— Start Data excerpt —

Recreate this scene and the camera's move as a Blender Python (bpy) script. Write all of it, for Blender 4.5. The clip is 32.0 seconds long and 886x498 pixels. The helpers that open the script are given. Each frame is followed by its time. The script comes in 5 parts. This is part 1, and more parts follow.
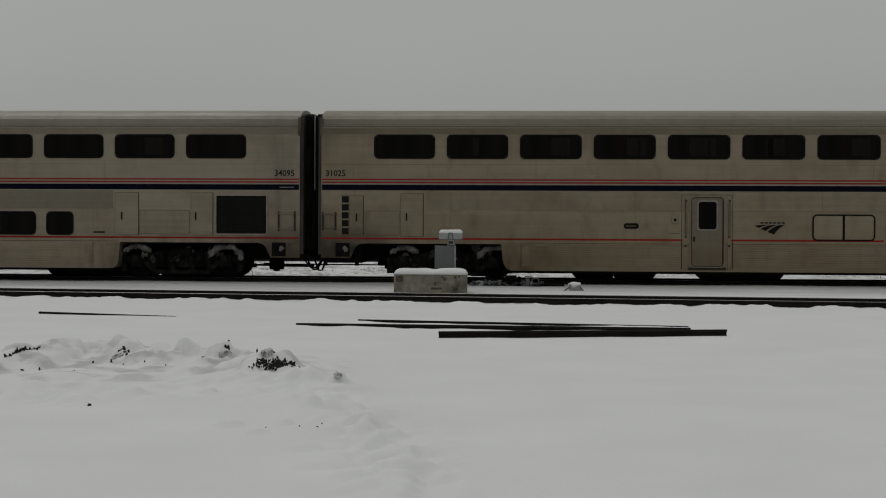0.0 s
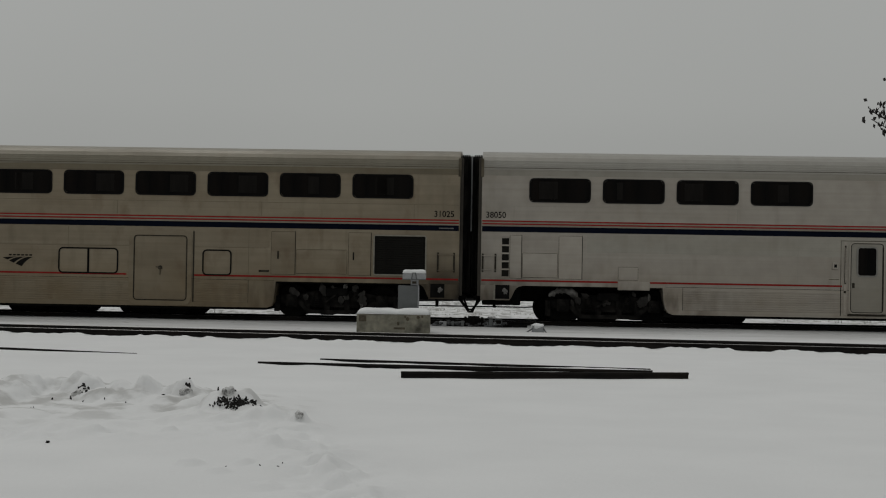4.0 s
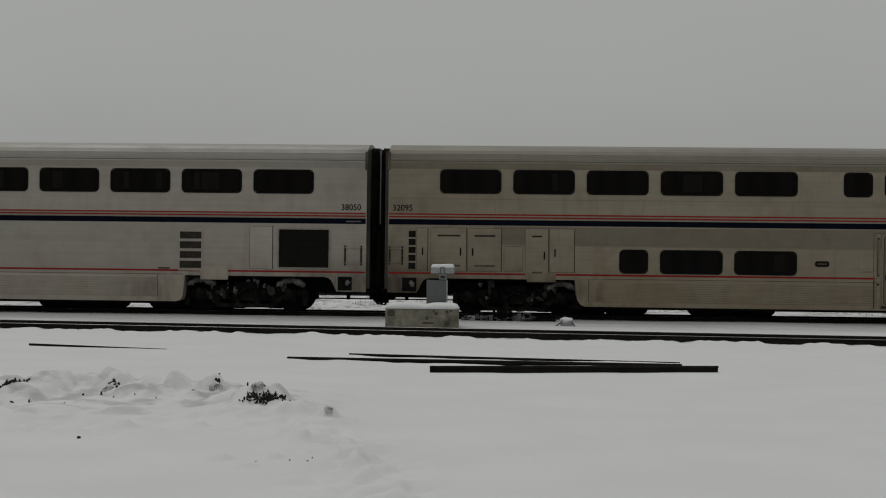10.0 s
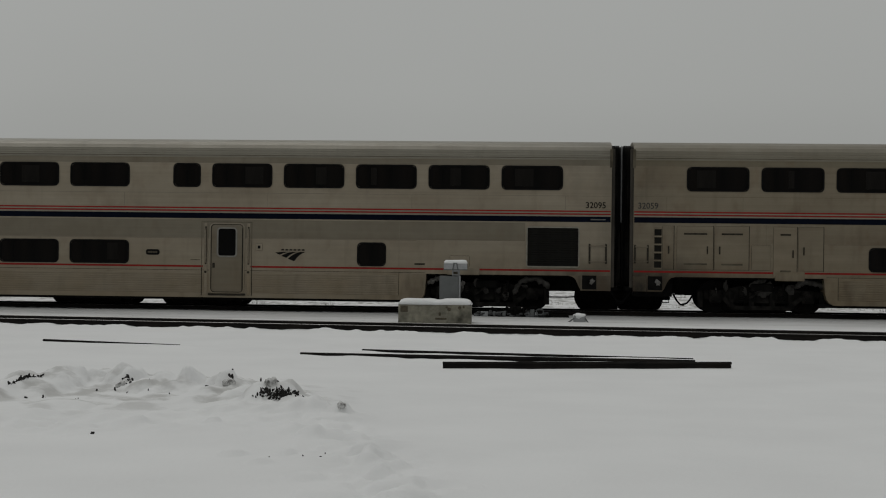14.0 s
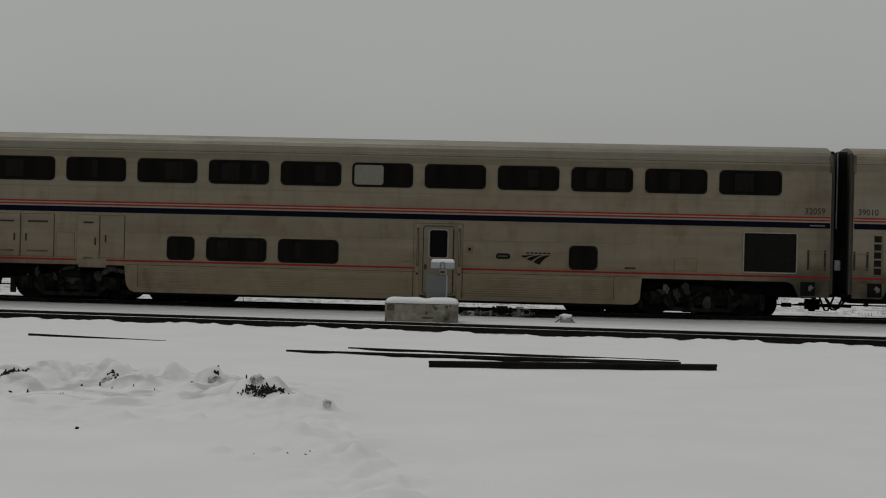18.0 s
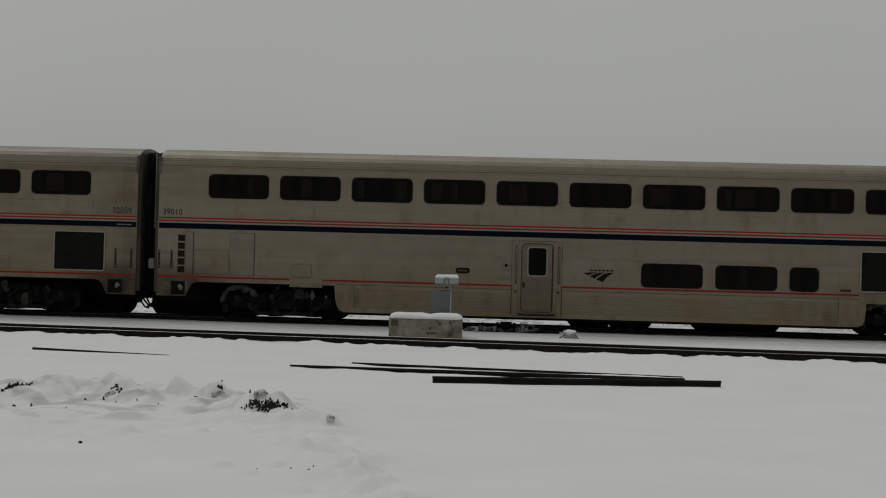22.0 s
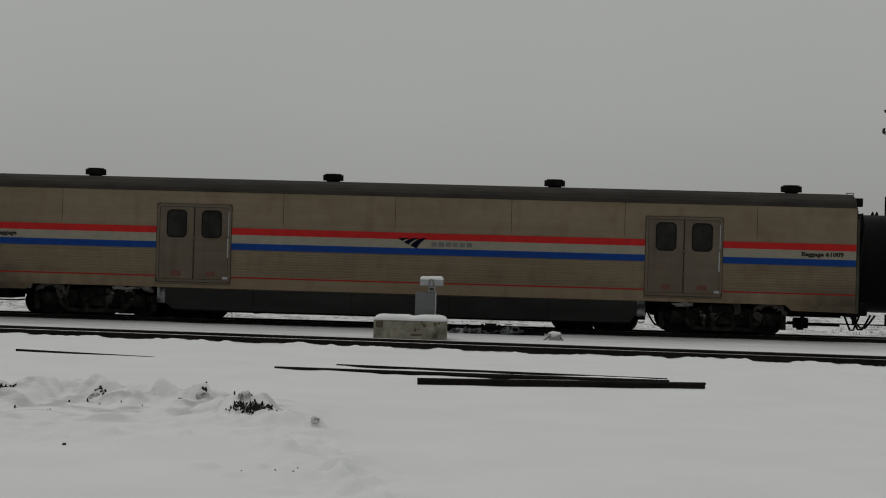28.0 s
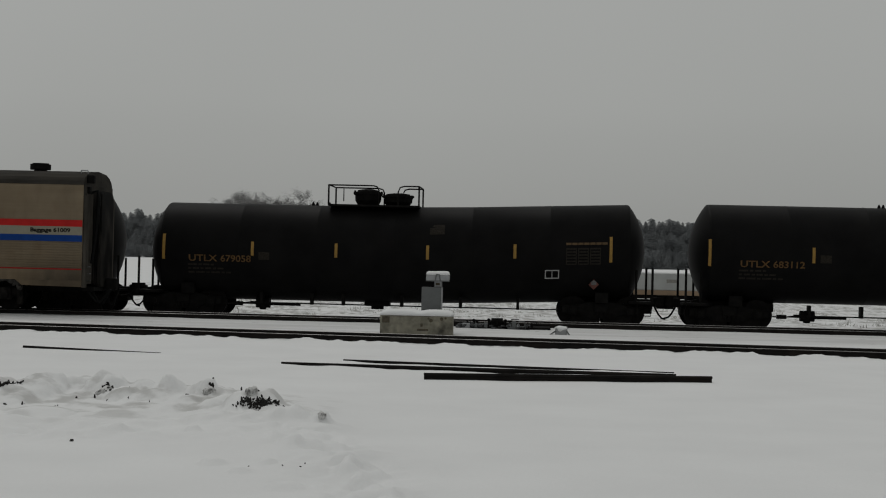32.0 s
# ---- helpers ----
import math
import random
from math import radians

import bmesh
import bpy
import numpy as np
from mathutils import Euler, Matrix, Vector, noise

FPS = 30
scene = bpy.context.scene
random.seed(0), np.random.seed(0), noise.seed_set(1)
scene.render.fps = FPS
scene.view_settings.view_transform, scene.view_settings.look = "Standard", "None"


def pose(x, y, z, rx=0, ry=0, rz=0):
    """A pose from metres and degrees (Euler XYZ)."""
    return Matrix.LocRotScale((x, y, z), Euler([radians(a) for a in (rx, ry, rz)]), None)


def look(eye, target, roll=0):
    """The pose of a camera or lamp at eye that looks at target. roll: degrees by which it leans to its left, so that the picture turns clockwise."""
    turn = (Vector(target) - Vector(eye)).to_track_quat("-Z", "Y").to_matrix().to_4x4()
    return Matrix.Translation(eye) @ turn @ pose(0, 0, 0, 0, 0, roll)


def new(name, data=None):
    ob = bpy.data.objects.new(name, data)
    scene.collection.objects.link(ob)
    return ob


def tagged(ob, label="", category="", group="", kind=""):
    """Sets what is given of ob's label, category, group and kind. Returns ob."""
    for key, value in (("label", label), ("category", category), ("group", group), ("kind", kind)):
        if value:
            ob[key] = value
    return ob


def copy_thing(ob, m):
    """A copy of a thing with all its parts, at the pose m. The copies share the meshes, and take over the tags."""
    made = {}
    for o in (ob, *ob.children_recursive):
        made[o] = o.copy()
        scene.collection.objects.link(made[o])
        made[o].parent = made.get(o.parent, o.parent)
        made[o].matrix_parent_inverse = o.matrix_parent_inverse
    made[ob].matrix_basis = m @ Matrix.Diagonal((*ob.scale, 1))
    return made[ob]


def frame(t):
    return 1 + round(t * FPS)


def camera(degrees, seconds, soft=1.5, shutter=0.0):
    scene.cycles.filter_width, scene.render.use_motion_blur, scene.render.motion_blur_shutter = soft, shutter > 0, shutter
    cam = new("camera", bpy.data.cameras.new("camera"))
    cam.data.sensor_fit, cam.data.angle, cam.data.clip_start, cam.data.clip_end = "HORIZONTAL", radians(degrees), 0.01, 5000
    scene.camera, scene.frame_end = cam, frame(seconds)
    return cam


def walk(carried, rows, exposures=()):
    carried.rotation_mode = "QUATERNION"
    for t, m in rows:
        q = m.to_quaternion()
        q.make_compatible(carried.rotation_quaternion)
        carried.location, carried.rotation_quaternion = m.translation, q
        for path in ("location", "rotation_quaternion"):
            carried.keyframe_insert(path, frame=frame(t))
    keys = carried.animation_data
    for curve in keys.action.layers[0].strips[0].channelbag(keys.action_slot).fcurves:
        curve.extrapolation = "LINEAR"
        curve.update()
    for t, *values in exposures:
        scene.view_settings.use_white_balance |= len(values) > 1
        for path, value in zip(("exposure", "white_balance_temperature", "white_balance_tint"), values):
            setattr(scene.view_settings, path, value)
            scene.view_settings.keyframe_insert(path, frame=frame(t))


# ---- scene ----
EYE_Z = 1.728
cam = camera(32.0, 32.0, soft=1.1)
# seconds, yaw, pitch, roll of the hand-held camera, which stands on one spot
PATH = [
    (0.0, 0.170, -1.118, 0.260),
    (0.5, 0.033, -0.869, 0.360),
    (1.0, -0.161, -0.516, 0.560),
    (1.5, -0.494, 0.032, 0.560),
    (2.0, -0.915, 0.334, 0.660),
    (2.5, -0.886, 0.016, 0.860),
    (3.0, -0.894, 0.024, 0.760),
    (3.5, -1.076, 0.165, 0.860),
    (4.0, -1.162, 0.383, 0.960),
    (4.5, -1.171, 0.359, 0.860),
    (6.5, -0.627, 0.459, 0.860),
    (7.0, -0.698, 0.531, 0.760),
    (7.5, -0.515, 0.568, 0.660),
    (8.0, -0.412, 0.478, 0.560),
    (8.5, -0.135, 0.290, 0.460),
    (9.0, -0.102, 0.321, 0.460),
    (9.5, 0.041, 0.142, 0.660),
    (10.0, -0.119, 0.162, 0.660),
    (10.5, 0.057, 0.160, 0.460),
    (11.0, -0.150, 0.321, 0.660),
    (11.5, -0.214, 0.306, 0.660),
    (12.0, 0.120, 0.077, 0.660),
    (12.5, 0.199, 0.076, 0.660),
    (13.0, 0.199, 0.167, 0.660),
    (13.5, 0.199, 0.102, 0.660),
    (14.0, 0.358, 0.003, 0.660),
    (14.5, 0.204, -0.104, 0.660),
    (16.5, -0.112, -0.054, 1.160),
    (17.0, -0.238, 0.045, 1.360),
    (17.5, -0.265, -0.185, 1.260),
    (18.0, -0.112, -0.022, 1.360),
    (18.5, -0.160, -0.053, 1.360),
    (19.0, -0.211, -0.195, 1.360),
    (19.5, 0.084, -0.243, 1.260),
    (20.0, 0.155, 0.233, 1.260),
    (20.5, 0.013, 0.302, 1.260),
    (21.0, -0.080, 0.479, 1.460),
    (21.5, -0.030, 0.525, 1.460),
    (22.0, 0.059, 0.545, 1.560),
    (22.5, -0.176, 0.434, 1.460),
    (23.0, 0.000, 0.460, 1.460),
    (23.5, 0.001, 0.540, 1.460),
    (24.0, -0.110, 0.528, 1.460),
    (24.5, -0.261, 0.525, 1.560),
    (25.0, -0.293, 0.509, 1.560),
    (25.5, -0.167, 0.457, 1.560),
    (26.0, -0.101, 0.566, 1.560),
    (26.5, -0.058, 0.683, 1.660),
    (28.5, -0.596, 0.536, 1.560),
    (29.0, -0.542, 0.429, 1.460),
    (29.5, -0.774, 0.429, 1.560),
    (30.0, -0.715, 0.154, 1.360),
    (30.5, -0.201, -0.091, 1.260),
    (31.0, -0.372, 0.105, 1.260),
    (31.5, -0.282, 0.302, 1.360),
    (32.0, -0.279, 0.429, 1.360),
]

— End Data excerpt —

**Exercise goal**
Scan the listing above. Gather each line that contains the word "soft".

**In response**
def camera(degrees, seconds, soft=1.5, shutter=0.0):
    scene.cycles.filter_width, scene.render.use_motion_blur, scene.render.motion_blur_shutter = soft, shutter > 0, shutter
cam = camera(32.0, 32.0, soft=1.1)